TMC leader Sushmita Dev resigns as Rajya Sabha MP, exits party
text_fieldsNew Delhi: Trinamool Congress (TMC) leader Sushmita Dev on Wednesday resigned as a Rajya Sabha member and quit the party, citing personal and political reasons behind her decision.
While declining to elaborate on the circumstances that led to her exit, Dev said that people have the right to change their minds.
“What prompted me to take this decision is a very long story,” she told reporters. “And in politics, I don’t think that everything needs to be revealed. But I feel that I don’t want to be in a situation where I am in two boats.”
Her resignation came shortly after she met Bharatiya Janata Party (BJP) leader and Assam Chief Minister Himanta Biswa Sarma in New Delhi. Dev, however, described the meeting as a “courtesy visit”.
Dev first entered the Rajya Sabha as a TMC representative in 2021 and served until 2023. She returned to the Upper House in April 2024 after being re-elected.
She had joined the TMC in 2021 after resigning from the Congress. Prior to that, she served as an MLA in Assam from 2011 to 2014 and represented the Silchar constituency in the Lok Sabha from 2014 to 2019.

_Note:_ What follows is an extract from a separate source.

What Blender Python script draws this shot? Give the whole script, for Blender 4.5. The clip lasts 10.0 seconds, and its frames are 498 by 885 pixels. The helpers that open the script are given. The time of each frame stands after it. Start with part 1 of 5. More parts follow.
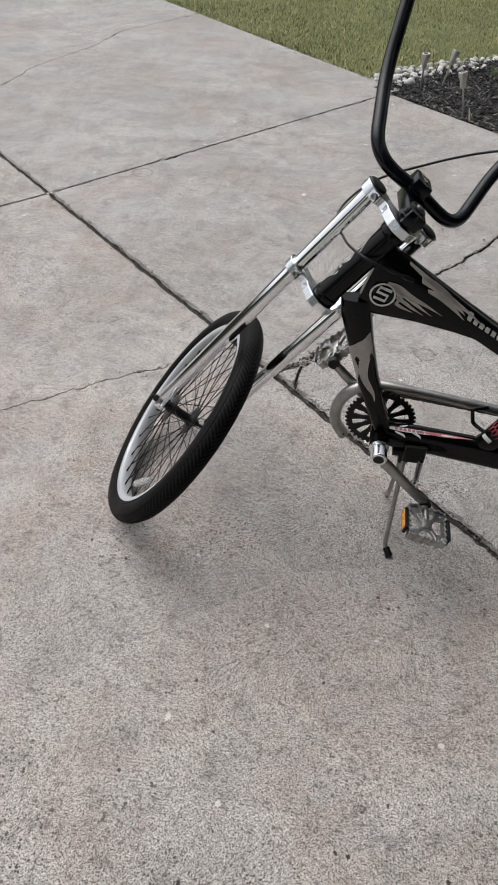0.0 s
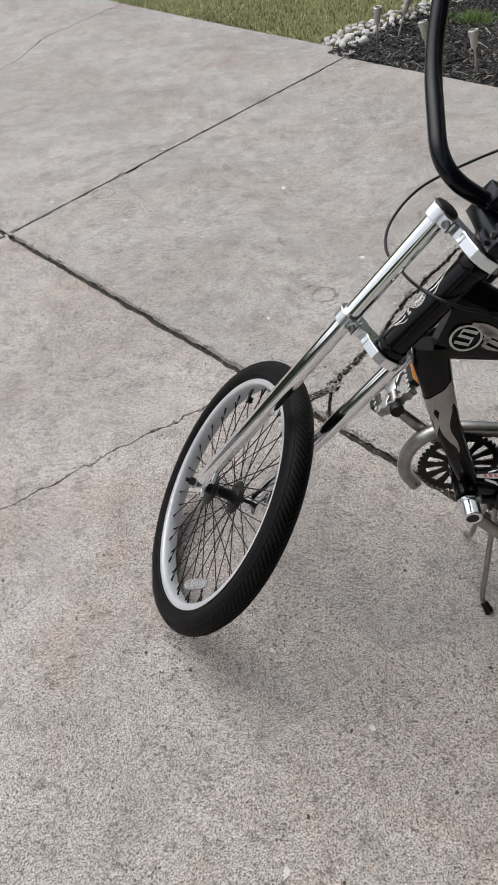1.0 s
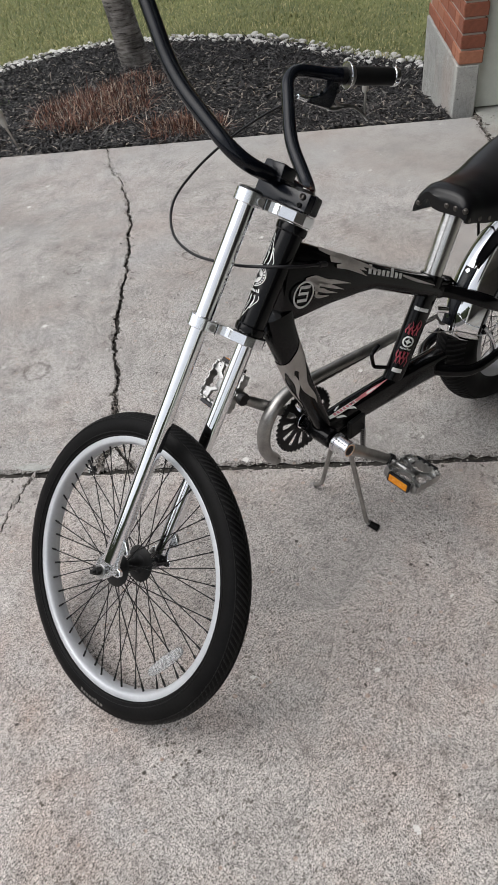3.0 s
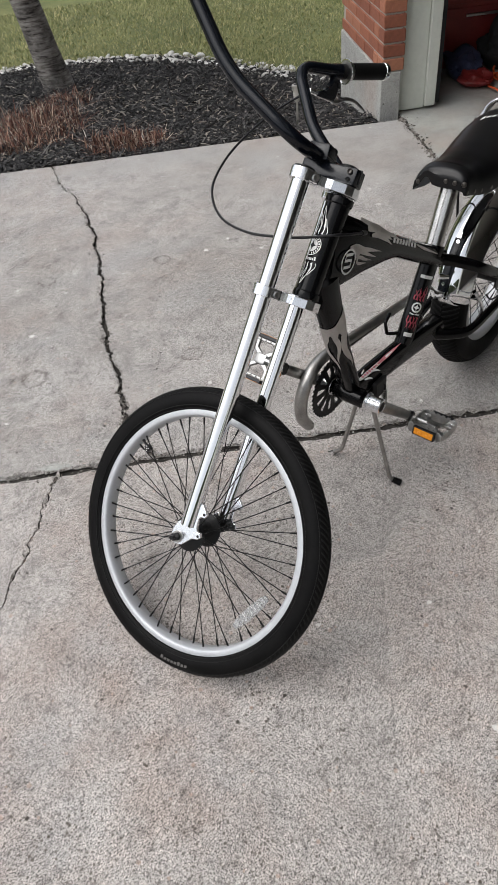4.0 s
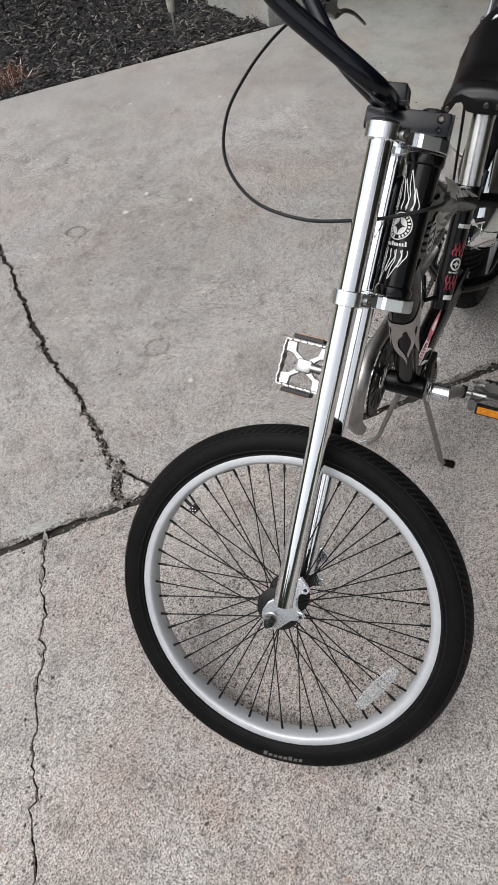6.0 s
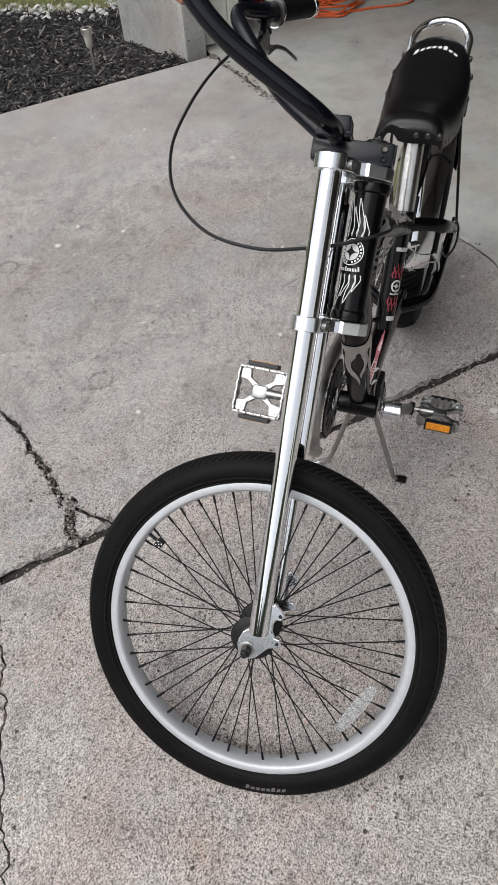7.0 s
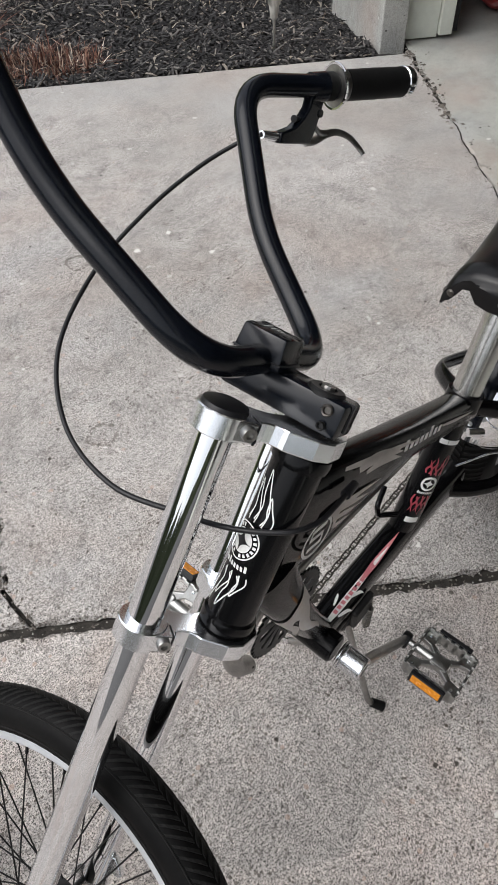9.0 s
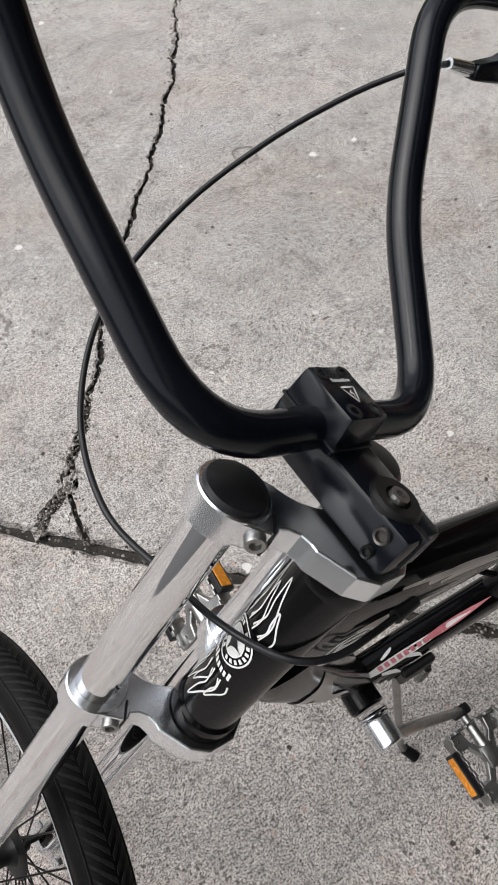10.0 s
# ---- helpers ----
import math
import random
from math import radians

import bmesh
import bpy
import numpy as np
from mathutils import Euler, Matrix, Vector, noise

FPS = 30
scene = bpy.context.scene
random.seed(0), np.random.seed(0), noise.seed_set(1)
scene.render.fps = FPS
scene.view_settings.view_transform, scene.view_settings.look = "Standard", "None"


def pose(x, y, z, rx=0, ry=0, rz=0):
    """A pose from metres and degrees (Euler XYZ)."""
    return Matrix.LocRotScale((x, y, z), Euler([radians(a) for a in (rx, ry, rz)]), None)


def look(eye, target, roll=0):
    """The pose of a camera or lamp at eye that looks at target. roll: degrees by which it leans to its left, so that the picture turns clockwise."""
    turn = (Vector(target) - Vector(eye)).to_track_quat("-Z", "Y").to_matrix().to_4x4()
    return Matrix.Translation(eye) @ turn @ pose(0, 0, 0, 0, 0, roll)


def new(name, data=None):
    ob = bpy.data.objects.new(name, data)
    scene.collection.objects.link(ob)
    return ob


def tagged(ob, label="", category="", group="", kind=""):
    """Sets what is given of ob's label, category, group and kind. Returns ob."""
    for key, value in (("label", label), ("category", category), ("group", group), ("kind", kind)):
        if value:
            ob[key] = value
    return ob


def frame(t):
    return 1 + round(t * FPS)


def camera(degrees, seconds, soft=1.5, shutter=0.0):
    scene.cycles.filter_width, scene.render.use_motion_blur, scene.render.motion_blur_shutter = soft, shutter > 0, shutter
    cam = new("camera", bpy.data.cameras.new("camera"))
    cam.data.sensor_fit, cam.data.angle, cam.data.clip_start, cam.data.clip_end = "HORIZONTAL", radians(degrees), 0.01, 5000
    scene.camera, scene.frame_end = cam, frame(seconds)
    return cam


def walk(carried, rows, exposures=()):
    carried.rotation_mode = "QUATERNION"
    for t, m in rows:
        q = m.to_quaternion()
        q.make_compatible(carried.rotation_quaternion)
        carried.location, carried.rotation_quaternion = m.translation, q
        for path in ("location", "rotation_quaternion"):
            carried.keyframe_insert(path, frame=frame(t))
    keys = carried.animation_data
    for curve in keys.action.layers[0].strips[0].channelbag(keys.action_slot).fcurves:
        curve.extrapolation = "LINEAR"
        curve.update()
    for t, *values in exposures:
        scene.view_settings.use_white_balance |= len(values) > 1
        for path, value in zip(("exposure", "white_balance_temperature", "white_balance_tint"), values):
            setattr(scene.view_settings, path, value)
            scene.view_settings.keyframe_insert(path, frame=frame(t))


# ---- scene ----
import mathutils

cam = camera(41.1, 10.0, 1.0)
PATH = [
    (0, (-0.038, -0.958, 1.377), (-0.159, 0.468, -0.021), 1.0),
    (0.5, (-0.136, -0.838, 1.362), (-0.258, 0.564, -0.059), -2.9),
    (0.9, (-0.174, -0.674, 1.359), (-0.318, 0.704, -0.083), -8.4),
    (1, (-0.182, -0.64, 1.358), (-0.277, 0.74, -0.087), -8.5),
    (1.5, (-0.243, -0.511, 1.333), (0.082, 0.813, -0.13), -5.1),
    (2, (-0.389, -0.422, 1.331), (0.25, 0.821, -0.101), -5.1),
    (2.5, (-0.485, -0.472, 1.333), (0.317, 0.688, -0.086), -3.9),
    (2.7, (-0.537, -0.519, 1.33), (0.292, 0.629, -0.082), -5.7),
    (3.8, (-0.835, -0.481, 1.347), (0.248, 0.49, -0.025), -9.3),
    (4, (-0.903, -0.416, 1.353), (0.177, 0.539, -0.033), -7.3),
    (4.5, (-0.929, -0.312, 1.35), (0.139, 0.62, -0.062), -6.1),
    (5, (-0.814, -0.152, 1.322), (0.118, 0.792, -0.175), -12.5),
    (5.3, (-0.765, -0.106, 1.306), (0.181, 0.808, -0.199), -12.2),
    (5.5, (-0.754, -0.047, 1.315), (0.221, 0.772, -0.227), -10.6),
    (5.7, (-0.747, 0.002, 1.306), (0.274, 0.721, -0.256), -10.0),
    (6.8, (-0.772, 0.104, 1.314), (0.429, 0.549, -0.222), -6.8),
    (7, (-0.761, 0.1, 1.312), (0.446, 0.533, -0.223), -5.9),
    (7.5, (-0.667, 0.024, 1.307), (0.538, 0.551, -0.199), -7.5),
    (8, (-0.494, -0.089, 1.315), (0.617, 0.672, -0.164), -7.85),
    (8.5, (-0.374, -0.09, 1.3), (0.63, 0.69, -0.244), -6.7),
    (9, (-0.167, 0.016, 1.266), (0.778, 0.789, -0.318), -3.8),
    (9.5, (-0.073, 0.09, 1.229), (0.743, 0.793, -0.456), 0.2),
    (10, (0.021, 0.099, 1.194), (0.49, 0.99, -0.534), -7.2),
]
walk(cam, [(t, look(eye, target, roll)) for t, eye, target, roll in PATH], [(0, 0.22), (1.5, 0.28), (2.5, 0.27), (4, 0.28), (4.5, 0.29), (5.5, 0.22), (7, 0.24), (7.5, 0.27), (8, 0.32), (8.5, 0.44), (9, 0.45), (9.5, 0.39), (10, 0.47)])

# ---- daylight: a bright overcast sky ----
SKY_STRENGTH, SUN_STRENGTH, SUN_ELEV, SUN_TURN = 0.15, 1.3, 58.0, 310.0
world = bpy.data.worlds.new("overcast_sky")
scene.world = world
world.use_nodes = True
wn, wl = world.node_tree.nodes, world.node_tree.links
sky = wn.new("ShaderNodeTexSky")
sky.sky_type, sky.sun_disc = "NISHITA", False
sky.sun_elevation, sky.sun_rotation = radians(SUN_ELEV), radians(SUN_TURN)
sky.air_density, sky.dust_density = 1.0, 3.0
grey = wn.new("ShaderNodeHueSaturation")
grey.inputs["Saturation"].default_value = 0.24
wl.new(sky.outputs[0], grey.inputs["Color"])
wl.new(grey.outputs[0], wn["Background"].inputs[0])
wn["Background"].inputs[1].default_value = SKY_STRENGTH
sun = new("sun", bpy.data.lights.new("sun", "SUN"))
sun.data.energy, sun.data.angle, sun.data.color = SUN_STRENGTH, radians(65), (1.0, 0.985, 0.985)
sun_dir = Vector((math.sin(radians(SUN_TURN)) * math.cos(radians(SUN_ELEV)), math.cos(radians(SUN_TURN)) * math.cos(radians(SUN_ELEV)), math.sin(radians(SUN_ELEV))))
sun.matrix_world = look(sun_dir * 20, (0, 0, 0))
scene.view_settings.exposure = 0.62


# ---- materials ----
def shader(name):
    m = bpy.data.materials.new(name)
    m.use_nodes = True
    nt = m.node_tree
    return m, nt, nt.nodes["Principled BSDF"]


def noise_tex(nt, scale, detail=4.0, rough=0.6, space="Object"):
    tc = nt.nodes.new("ShaderNodeTexCoord")
    n = nt.nodes.new("ShaderNodeTexNoise")
    n.inputs["Scale"].default_value, n.inputs["Detail"].default_value, n.inputs["Roughness"].default_value = scale, detail, rough
    nt.links.new(tc.outputs[space], n.inputs["Vector"])
    return n.outputs["Fac"]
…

Her resignation comes just two days after another TMC Rajya Sabha MP, Sukhendu Sekhar Ray, stepped down from the Upper House and quit the party. Ray cited the party’s defeat to the BJP in the recent West Bengal Assembly elections as the reason for his decision.
The developments have added to the growing turbulence within the TMC following its electoral setback in West Bengal. Expelled MLA Ritabrata Banerjee has claimed that a group of 58 out of the party’s 80 legislators has been recognised as the TMC legislature wing in the Assembly.

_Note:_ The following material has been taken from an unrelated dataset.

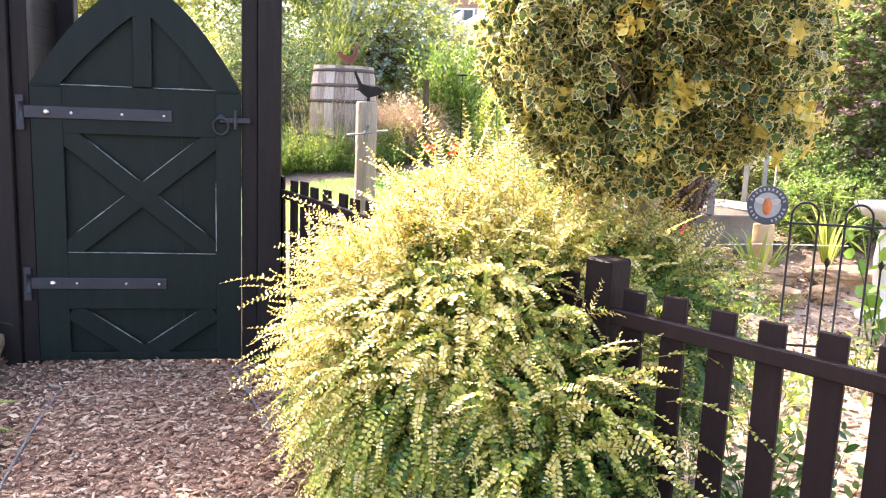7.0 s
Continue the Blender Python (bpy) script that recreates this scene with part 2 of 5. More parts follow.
M["redbrick"] = surface("red_brick", [(0.3, (0.24, 0.075, 0.055)), (0.6, (0.36, 0.13, 0.10)), (0.8, (0.45, 0.21, 0.16))], 3, (1, 1, 1), 0.9, 0.3, 20, 0.35)
M["tanbrick"] = surface("tan_brick", [(0.3, (0.30, 0.18, 0.11)), (0.6, (0.42, 0.27, 0.17)), (0.8, (0.5, 0.36, 0.25))], 3, (1, 1, 1), 0.9, 0.3, 20, 0.3)
M["mortar"] = surface("mortar", [(0.3, (0.36, 0.3, 0.25)), (0.7, (0.52, 0.46, 0.4))], 6, (1, 1, 1), 0.95, 0.3, 50)
M["white"] = surface("white_paint", [(0.3, (0.74, 0.73, 0.71)), (0.7, (0.83, 0.82, 0.8))], 4, (1, 1, 1), 0.5, 0.08, 40)
M["tile"] = surface("roof_tile", [(0.3, (0.12, 0.07, 0.05)), (0.7, (0.24, 0.15, 0.11))], 6, (1, 1, 1), 0.9, 0.4, 40)
M["glass"] = surface("dark_window_glass", [(0.3, (0.03, 0.035, 0.04)), (0.7, (0.06, 0.065, 0.07))], 2, (1, 1, 1), 0.06, 0.0, 20)
M["orange"] = surface("cut_end_wood", [(0.3, (0.36, 0.22, 0.10)), (0.7, (0.58, 0.4, 0.22))], 20, (1, 1, 1), 0.8, 0.3, 60)
M["hoop_grey"] = surface("grey_lettering", [(0.3, (0.22, 0.21, 0.20)), (0.7, (0.36, 0.35, 0.33))], 9, (1, 1, 1), 0.6, 0.1, 60)
M["slate"] = surface("slate_blue_enamel", [(0.3, (0.03, 0.03, 0.036)), (0.7, (0.07, 0.07, 0.08))], 9, (1, 1, 1), 0.5, 0.1, 60)
M["amber"] = surface("amber_enamel", [(0.3, (0.34, 0.07, 0.02)), (0.7, (0.6, 0.2, 0.05))], 12, (1, 1, 1), 0.5, 0.1, 60)
M["cream"] = surface("cream_enamel", [(0.3, (0.55, 0.5, 0.42)), (0.7, (0.7, 0.66, 0.58))], 9, (1, 1, 1), 0.5, 0.1, 60)


# ---- builders ----
def link_mesh(name, me, parent=None, label=""):
    ob = new(name, me)
    if parent:
        ob.parent = parent
    if label:
        ob["label"] = label
    return ob


def part(name, bm, material, parent=None, label="", smooth=False):
    me = bpy.data.meshes.new(name)
    bm.to_mesh(me)
    bm.free()
    for m in material if isinstance(material, (list, tuple)) else [material]:
        me.materials.append(m)
    if smooth:
        me.polygons.foreach_set("use_smooth", [True] * len(me.polygons))
    return link_mesh(name, me, parent, label)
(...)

The move is being viewed as a direct challenge to TMC chief Mamata Banerjee, who has backed Sovandeb Chattopadhyay as the Leader of the Opposition in the Assembly.
Amid the internal unrest, the TMC on June 3 dissolved all its committees and organisational units across West Bengal, announcing a “comprehensive” review of the party’s performance and organisational structure following the Assembly election defeat.